Interpol Estimates Global Fraud Economy at $442 Billion
- March 19, 2026
- 0
- 3 min read
Fraud has now cemented itself as one of the top five global crime threats, alongside drug trafficking and money laundering, according to the second edition of the Global Financial Fraud Threat Assessment by Interpol. The numbers alone are staggering. Global losses from financial fraud reached an estimated $442 billion in 2025, with law enforcement seeing a 54% surge in cross-border fraud alerts in just one year, and in the US, losses have quadrupled since 2020, hitting $16.6 billion. But the most alarming shift isn’t just scale—it’s structure. Fraud is evolving into a coordinated, tech-enabled industry, with supply chains, specialization, and forced labor.
Fraud Is Becoming a Specialized Industry
Interpol’s report makes one thing clear: fraud has professionalized.
Criminal groups now operate like startups, leveraging “fraud-as-a-service” platforms, outsourcing capabilities, and collaborating across borders. Eastern European groups sell phishing kits, Southeast Asian syndicates run scam centers, and South Asian networks handle money laundering. It’s a global value chain of deception.
Even more concerning is how AI is supercharging the entire ecosystem.
Deepfake tools can clone a voice or face from seconds of audio-visual data. Agentic AI systems can autonomously run scams, from identifying targets to crafting personalized messages and extracting payments. These AI-powered schemes are estimated to be 4.5x more profitable than traditional fraud.
In other words, fraud is no longer limited by human’s capacity for evil. It is being augmented by machines.
Interpol Captures the Rise of the Hybrid Scam
The classic scams: business email compromise (BEC), romance fraud and investment fraud — haven’t disappeared. They’ve merged.
Today’s most effective attacks are hybrid fraud schemes that combine emotional manipulation, financial engineering, and blackmail. A romance scam can evolve into a crypto investment pitch and then pivot into AI-powered sextortion if the victim hesitates.
This layered approach dramatically increases conversion rates. It’s simply optimization of fraud techniques.
Inside the Global Scam Factory System
Perhaps the most disturbing finding is the rapid worldwide expansion of industrial-scale scam centers. Once concentrated in Southeast Asia, these operations have gone global. They rely heavily on human trafficking, with victims from nearly 80 countries forced to run scams under coercion .

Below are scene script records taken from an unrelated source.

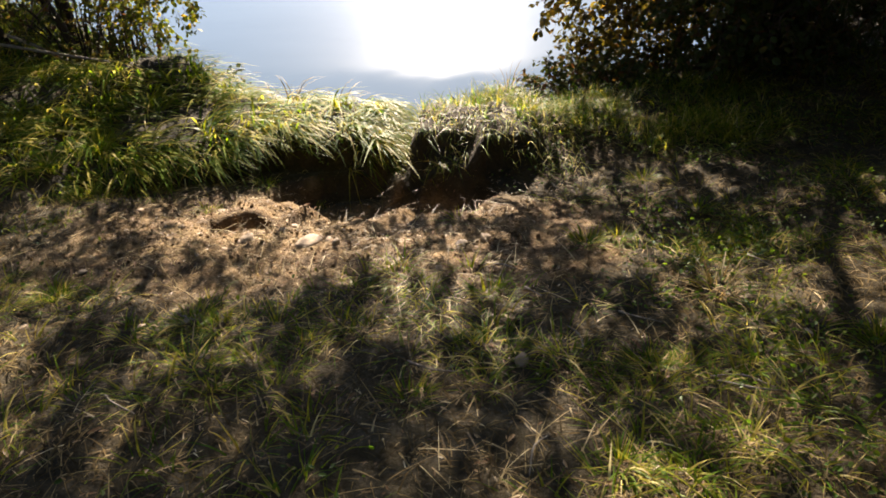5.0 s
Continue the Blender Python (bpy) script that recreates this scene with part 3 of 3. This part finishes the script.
# thatch combed over the broken edge of the mound
x = rng.uniform(-2.5, -0.5, 1500)
p = np.column_stack([x, mound_front(x) + 0.04 + 0.3 * rng.uniform(size=len(x)) ** 1.5])
p = p[rng.uniform(size=len(p)) < 0.25 + 0.75 * clumped(p[:, 0], p[:, 1], 7.0, 2.0)]
d = np.array([0.55, -0.6]) + rng.normal(size=(len(p), 2)) * 0.28 + 0.35 * np.column_stack([bumps(p[:, 0], p[:, 1], 6.0, 1.0), 0 * p[:, 0]])
blades("grass_overhang", "long yellowish grass hanging over the broken edge of the mound", p, d, rng.uniform(0.14, 0.36, len(p)), rng.uniform(0.005, 0.013, len(p)), GRASS, rng, 1.15, 6, (0.25, 0.6))
x = rng.uniform(-0.85, -0.5, 700)
p = np.column_stack([x, rng.uniform(3.42, 4.15, 700)])
d = np.array([0.75, -0.4]) + rng.normal(size=(len(p), 2)) * 0.25
blades("grass_overhang", "long yellow-green grass arching over the rounded end of the mound", p, d, rng.uniform(0.2, 0.44, len(p)), rng.uniform(0.004, 0.01, len(p)), GRASS, rng, 1.3, 7, (0.35, 0.75))
# bleached sedge where the mound runs out to the water
c = scatter(rng, 260, -3.0, -0.75, 4.2, 5.3, lambda x, y: smooth01((lerp(x, SHORE_X, SHORE_Y) - y) / 0.1) * smooth01((y - lerp(x, SHORE_X, SHORE_Y) + 0.75) / 0.2) * (0.3 + 0.7 * clumped(x, y, 6, 1.0)))
p, d, k = tufts(rng, c, 14, 0.06, 0.7, (0.5, 0.2))
blades("sedge", "bleached straw-coloured sedge along the waterline", p, d, rng.uniform(0.14, 0.36, len(p)), rng.uniform(0.004, 0.011, len(p)), GRASS_DRY, rng, 0.6, 5, (0.45, 1.0))
pits = lambda x, y: 1 - smooth01((x + 1.75) / 0.2) * smooth01((0.35 - x) / 0.15) * smooth01((y - 2.6) / 0.1) * smooth01((3.6 - y) / 0.08)
c = scatter(rng, 8000, -4.8, 3.6, 0.4, 4.7, lambda x, y: inland(x, y) * pits(x, y) * (1 - mound(x, y)) * (1 - bare_earth(x, y)) ** 2 * (0.05 + 0.95 * clumped(x, y, 4.2, 0.7) ** 2.5) * (1 - 0.2 * smooth01((2.3 - y) / 0.5)))
p, d, k = tufts(rng, c, 24, 0.06, 1.0)
size = rng.uniform(0.5, 1.3, len(c))[k]
blades("grass_short", "short green turf grass in clumps", p, d, size * rng.uniform(0.04, 0.15, len(p)), rng.uniform(0.003, 0.0075, len(p)), GRASS, rng, 0.7, 4, (0.12, 0.75))
p = scatter(rng, 26000, -3.8, 2.4, 0.4, 4.4, lambda x, y: inland(x, y) * (1 - 0.9 * mound(x, y)) * (0.6 + 0.4 * bare_earth(x, y)) * (1 - 0.6 * smooth01((x - 0.4) / 0.5)) * (0.15 + 0.85 * clumped(x, y, 4.0, 2.2)))
blades("grass_dry", "dry straw-coloured grass stalks lying on the soil", p, rng.normal(size=(len(p), 2)), 0.02 + 0.16 * rng.uniform(size=len(p)) ** 2, rng.uniform(0.002, 0.0055, len(p)), GRASS_DRY, rng, 0.8, 3, (0.02, 0.22), -0.003)
p = scatter(rng, 110000, -4.0, 3.2, 0.3, 4.4, lambda x, y: inland(x, y) * pits(x, y) * (1 - mound(x, y)) * (1 - 0.85 * bare_earth(x, y)) * (0.25 + 0.75 * clumped(x, y, 7.0, 3.1)))
blades("thatch", "matted dark brown dead grass between the green tufts", p, rng.normal(size=(len(p), 2)), rng.uniform(0.03, 0.1, len(p)), rng.uniform(0.003, 0.0065, len(p)), THATCH, rng, 0.75, 2, (0.08, 0.5), 0.0)
c = scatter(rng, 420, -0.45, 1.7, 3.5, 4.55, lambda x, y: inland(x, y) * (0.5 + 0.5 * clumped(x, y, 6, 3)))
p, d, k = tufts(rng, c, 22, 0.05, 0.9)
blades("grass_lip", "green grass along the lip of the bank", p, d, rng.uniform(0.06, 0.2, len(p)), rng.uniform(0.003, 0.006, len(p)), GRASS, rng, 0.5)

x = rng.uniform(-0.42, 0.5, 420)
p = np.column_stack([x, 3.2 + 0.4 * rng.uniform(size=420)])
d = np.array([0.0, -0.6]) + rng.normal(size=(len(p), 2)) * 0.4
blades("grass_overhang", "green grass hanging over the edge of the hollow", p, d, rng.uniform(0.08, 0.22, len(p)), rng.uniform(0.003, 0.007, len(p)), GRASS, rng, 1.2, 5, (0.3, 0.7))
# broad-leaved weeds in the shaded turf
p = scatter(rng, 40000, -4.2, 3.4, 0.8, 4.5, lambda x, y: inland(x, y) * (1 - mound(x, y)) * (1 - bare_earth(x, y)) ** 2 * clumped(x, y, 3.2, 5.0) * (0.15 + 0.85 * smooth01((x - 0.2) / 0.5)))
z = ground_height(p[:, 0], p[:, 1]) + rng.uniform(0.015, 0.1, len(p))
d = np.column_stack([rng.normal(size=(len(p), 2)), rng.uniform(-0.3, 0.6, len(p))])
lm = leaves_mesh("ground_cover", np.column_stack([p, z]), d, rng.uniform(0.009, 0.022, len(p)), rng.normal(size=len(p)) * 0.8, WEED, PLAIN_V * np.array([1, 0.8, 1]))
tagged(new("ground_cover", lm), "small green broad-leaved weeds among the turf", "weeds", kind="stuff")

# dead leaves and chips of straw on the worn earth
p = scatter(rng, 30000, -3.2, 1.6, 0.5, 4.2, lambda x, y: (1 - mound(x, y)) * (0.2 + 0.8 * bare_earth(x, y)) * (1 - 0.7 * smooth01((x - 0.4) / 0.4)) * (0.25 + 0.75 * clumped(x, y, 9.0, 1.5)))
z = ground_height(p[:, 0], p[:, 1]) + 0.005
d = np.column_stack([rng.normal(size=(len(p), 2)), rng.normal(size=len(p)) * 0.07])
lm = leaves_mesh("leaf_litter", np.column_stack([p, z]), d, rng.uniform(0.01, 0.026, len(p)) + 0.02 * (rng.uniform(size=len(p)) < 0.04), rng.normal(size=len(p)) * 0.2, LITTER, NARROW_V)
tagged(new("leaf_litter", lm), "small dead leaves and straw chips scattered on the soil", "leaf litter", kind="stuff")


# clods and crumbs of dry soil
cube = np.array([(-1, -0.8, -0.7), (1, -1, -0.6), (0.9, 1, -0.7), (-0.9, 0.8, -0.6), (-0.6, -0.5, 0.7), (0.7, -0.6, 0.5), (0.5, 0.7, 0.8), (-0.7, 0.5, 0.6)])
cube_f = [(0, 3, 2, 1), (4, 5, 6, 7), (0, 1, 5, 4), (1, 2, 6, 5), (2, 3, 7, 6), (3, 0, 4, 7)]
p = scatter(rng, 16000, -2.6, 1.4, 1.4, 3.5, lambda x, y: bare_earth(x, y) * (0.25 + 0.75 * clumped(x, y, 8.0, 4.0)))
r = 0.0015 + 0.008 * rng.uniform(size=len(p)) ** 4
m = rotations(rng.normal(size=(len(p), 3)), rng.uniform(0, 6.28, len(p)))
v = np.column_stack([p, ground_height(p[:, 0], p[:, 1]) + 0.4 * r])[:, None] + r[:, None, None] * np.einsum("kp,npq->nkq", cube * rng.uniform(0.8, 1.2, (8, 3)), m)
f = (np.arange(len(p))[:, None, None] * 8 + np.array(cube_f)).reshape(-1, 4)
crumbs = mesh_from("soil_crumbs", v.reshape(-1, 3), f, SOIL, True)
crumbs.attributes.new("bare", "FLOAT", "POINT").data.foreach_set("value", np.ones(len(crumbs.vertices), np.float32))
tagged(new("soil_crumbs", crumbs), "loose crumbs and clods of dry brown soil", "soil", kind="stuff")


# ---------------------------------------------------------------- tufts, stones and sticks that stand by themselves
def grass_tuft(label, x, y, count, length, seed, dry=False, bias=(0, 0), stand=(0.35, 1.0), droop=0.5):
    rng = np.random.default_rng(seed)
    p, d, _ = tufts(rng, np.array([(x, y)]), count, 0.07, 1.0, bias)
    p = np.array((x, y)) + np.clip(p - np.array((x, y)), -0.05, 0.05)
    ob = blades("grass_tuft", label, p, d, rng.uniform(0.4, 1.0, count) * length * (1.0 if y > 4.2 else 0.75), rng.uniform(0.003, 0.007, count), GRASS_DRY if dry else GRASS, rng, droop, 4, stand)
    ob["kind"] = "thing"
    return tagged(ob, group="grass tufts")


for i, (x, y, count, length, dry) in enumerate([
        (0.36, 2.26, 120, 0.15, False), (0.5, 2.3, 90, 0.13, False), (-0.04, 1.85, 80, 0.16, False), (-0.28, 1.3, 90, 0.12, False), (-1.71, 1.96, 130, 0.16, False),
        (-1.08, 1.74, 140, 0.14, False), (-0.95, 1.68, 90, 0.12, False), (0.41, 1.42, 110, 0.13, False), (1.1, 1.5, 140, 0.15, False), (-0.64, 1.55, 100, 0.12, False), (-2.26, 3.15, 160, 0.26, False),
        (-1.27, 3.22, 70, 0.15, False), (-1.02, 3.2, 45, 0.14, False), (-1.47, 2.88, 60, 0.11, False), (-2.34, 3.54, 190, 0.34, False), (-2.6, 3.4, 170, 0.34, False), (-1.53, 4.5, 60, 0.36, True),
        (-1.7, 4.7, 60, 0.34, True), (-1.62, 4.6, 70, 0.3, True), (-1.4, 4.62, 50, 0.34, True), (-1.12, 4.5, 34, 0.22, True), (-0.95, 4.45, 26, 0.2, True), (-1.85, 4.75, 60, 0.32, True), (-0.4, 4.2, 26, 0.42, True), (-0.2, 4.22, 34, 0.4, True), (-0.05, 4.2, 30, 0.36, True), (0.12, 4.25, 26, 0.34, True), (-0.62, 4.25, 12, 0.34, True), (0.25, 1.0, 110, 0.13, False), (-0.97, 2.11, 26, 0.12, True), (0.75, 1.85, 60, 0.24, True),
        (-2.0, 1.4, 120, 0.14, False), (1.3, 1.2, 130, 0.15, False), (0.9, 2.6, 90, 0.14, False), (0.75, 3.0, 90, 0.14, False)]):
    grass_tuft("straw-coloured tuft of dry grass stalks" if dry else "tuft of green grass on trodden soil", x, y, count, length, 60 + i, dry, (0, 0), (0.8, 1.0) if y > 4.2 else (0.35, 1.0), 0.2 if y > 4.2 else 0.5)


def stone(x, y, r, flat, seed):
    rng = np.random.default_rng(seed)
    bm = bmesh.new()
    bmesh.ops.create_icosphere(bm, subdivisions=3, radius=1)
    k = rng.uniform(0, 9)
    for v in bm.verts:
        v.co *= 1 + 0.3 * noise.noise(v.co * 1.3 + Vector((k, k, 0))) + 0.08 * noise.noise(v.co * 4 + Vector((k, 0, k)))
        v.co = Vector((v.co.x * r, v.co.y * r * 0.75, v.co.z * r * flat))
    me = bpy.data.meshes.new("stone")
    bm.to_mesh(me)
    bm.free()
    me.materials.append(STONE)
    me.polygons.foreach_set("use_smooth", np.ones(len(me.polygons), bool))
    ob = new("stone", me)
    ob.matrix_basis = pose(x, y, float(ground_height(x, y)) + 0.25 * r * flat, rng.uniform(-12, 12), rng.uniform(-12, 12), rng.uniform(0, 360))
    return tagged(ob, "pale flat stone half sunk in the soil" if r > 0.03 else "small pale pebble on the soil", "stone", "stones on the bank")


stones = [(-1.11, 2.42, 0.04, 0.3), (-0.81, 2.37, 0.06, 0.3), (-0.68, 2.31, 0.02, 0.8), (0.05, 1.46, 0.026, 0.55), (-0.05, 2.36, 0.03, 0.4), (-0.15, 2.32, 0.03, 0.5)]
stones += [(rng.uniform(-2.0, 0.5), rng.uniform(1.7, 3.1), rng.uniform(0.007, 0.02), 0.4) for _ in range(34)]
for i, row in enumerate(stones):
    stone(*row, 200 + i)


def stick(name, label, pts, r0, r1, mat, lift=0.006):
    """A stick lying along the ground under its plan points."""
    path = curve([(x, y, float(ground_height(x, y)) + lift + up) for x, y, up in pts], 6)
    origin = path[0].copy()
    ob = new(name, mesh_from(name, *[q if i else q - origin for i, q in enumerate(tube(path, r0, r1, 7, 0.08, rng))], mat, True))
    ob.location = origin
    return tagged(ob, label, name.replace("_", " "))


stick("fallen_branch", "long pale fallen branch leaning through the undergrowth", [(-3.3, 5.35, 0.05), (-4.0, 5.5, 0.16), (-4.8, 5.6, 0.34), (-5.6, 5.7, 0.5)], 0.013, 0.024, DEADWOOD)
stick("fallen_branch", "thin pale fallen branch in the grass", [(-3.0, 5.1, 0.08), (-3.8, 5.25, 0.16), (-4.6, 5.35, 0.22)], 0.01, 0.016, DEADWOOD)
for i in range(16):
    x, y, a, n = rng.uniform(-1.9, 1.2), rng.uniform(1.0, 2.9), rng.uniform(0, 6.28), rng.uniform(0.06, 0.22)
    stick("twig", "thin dry twig lying on the soil", [(x, y, 0.0), (x + n * math.cos(a) * 0.5, y + n * math.sin(a) * 0.5, 0.012), (x + n * math.cos(a + 0.2), y + n * math.sin(a + 0.2), 0.004)], 0.0035, 0.0018, DEADWOOD)


# ---------------------------------------------------------------- far shore
def woods(name, label, spots, mat, seed, clumps=26):
    """Broken crowns of many clumps over thin trunks; spots: x, y, height."""
    rng = np.random.default_rng(seed)
    b = Batch()
    ico = bmesh.new()
    bmesh.ops.create_icosphere(ico, subdivisions=1, radius=1)
    iv = np.array([v.co[:] for v in ico.verts])
    fc = [[v.index for v in f.verts] for f in ico.faces]
    ico.free()
    for x, y, h in spots:
        z = float(ground_height(x, y))
        b.add(*tube(np.array([(x, y, z - 0.2), (x + 0.1, y, z + h * 0.35), (x, y, z + h * 0.75)]), 0.016 * h, 0.006 * h, 6))
        for _ in range(clumps):
            c = np.array([x + rng.normal() * 0.15 * h, y + rng.normal() * 0.12 * h, z + h * rng.uniform(0.03, 0.95)])
            r = h * rng.uniform(0.04, 0.11)
            b.add(c + iv * r * (1 + 0.25 * rng.normal(size=(len(iv), 1))) * np.array([1, 1, 1.15]), fc)
    return tagged(new(name, b.mesh(name, mat, False)), label, "woods", kind="stuff")


wr = np.random.default_rng(33)
woods("far_woods", "line of broadleaf trees on the far shore, haze in their colour", [(x, 203 + wr.uniform(-3, 6), 9.0 + 1.6 * math.sin(x * 0.05) + wr.uniform(-2.0, 2.4)) for x in np.arange(-330, 330, 2.4)], FAR_HAZED, 34, 44)
# ring of trees added behind and beside the camera to hold back skylight
woods("unseen_bank_woods", "unseen dense dark broadleaf trees added back from the bank to cut skylight",
      [(x, -9 + 0.02 * x * x + wr.uniform(-2, 2), wr.uniform(9, 14)) for x in np.arange(-26, 27, 2.4)] + [(sx * (11 + wr.uniform(-1.5, 2)), y, wr.uniform(7, 11)) for sx in (-1, 1) for y in np.arange(-5, 10, 2.6)], LEAF_DARK, 35)
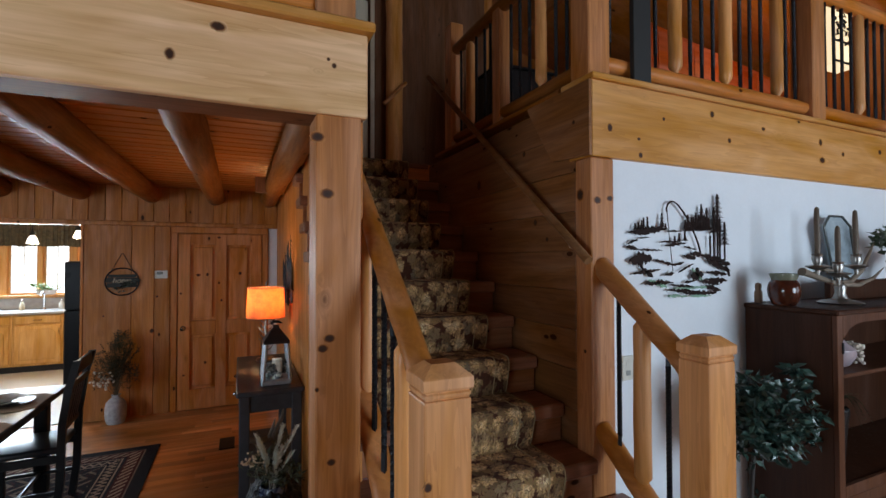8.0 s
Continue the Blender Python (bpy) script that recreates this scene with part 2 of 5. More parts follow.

The model is brutally efficient:
- Recruit workers
- Script interactions using proven playbooks
- Use AI tools to scale and personalize attacks
- Launder proceeds through global financial networks
These scams are no longer opportunistic. They are mass produced and optimized.
Interpol’s Blunt Outlook
According to Interpol, over the next three to five years, fraud is expected to escalate significantly, with a significant impact on the economic stability, level of social trust, and national security systems of countries.
The underlying drivers of global connectivity, low barriers to entry and the transition to AI technology not only are leading to a rapid growth in fraud activity but are themselves accelerating phenomena.
Fraud has crossed a critical threshold. It’s no longer a series of isolated scams. It’s a scalable, global industry, powered by technology, fueled by human exploitation, and embedded in organized crime.
And right now, it’s growing faster than the systems designed to stop it.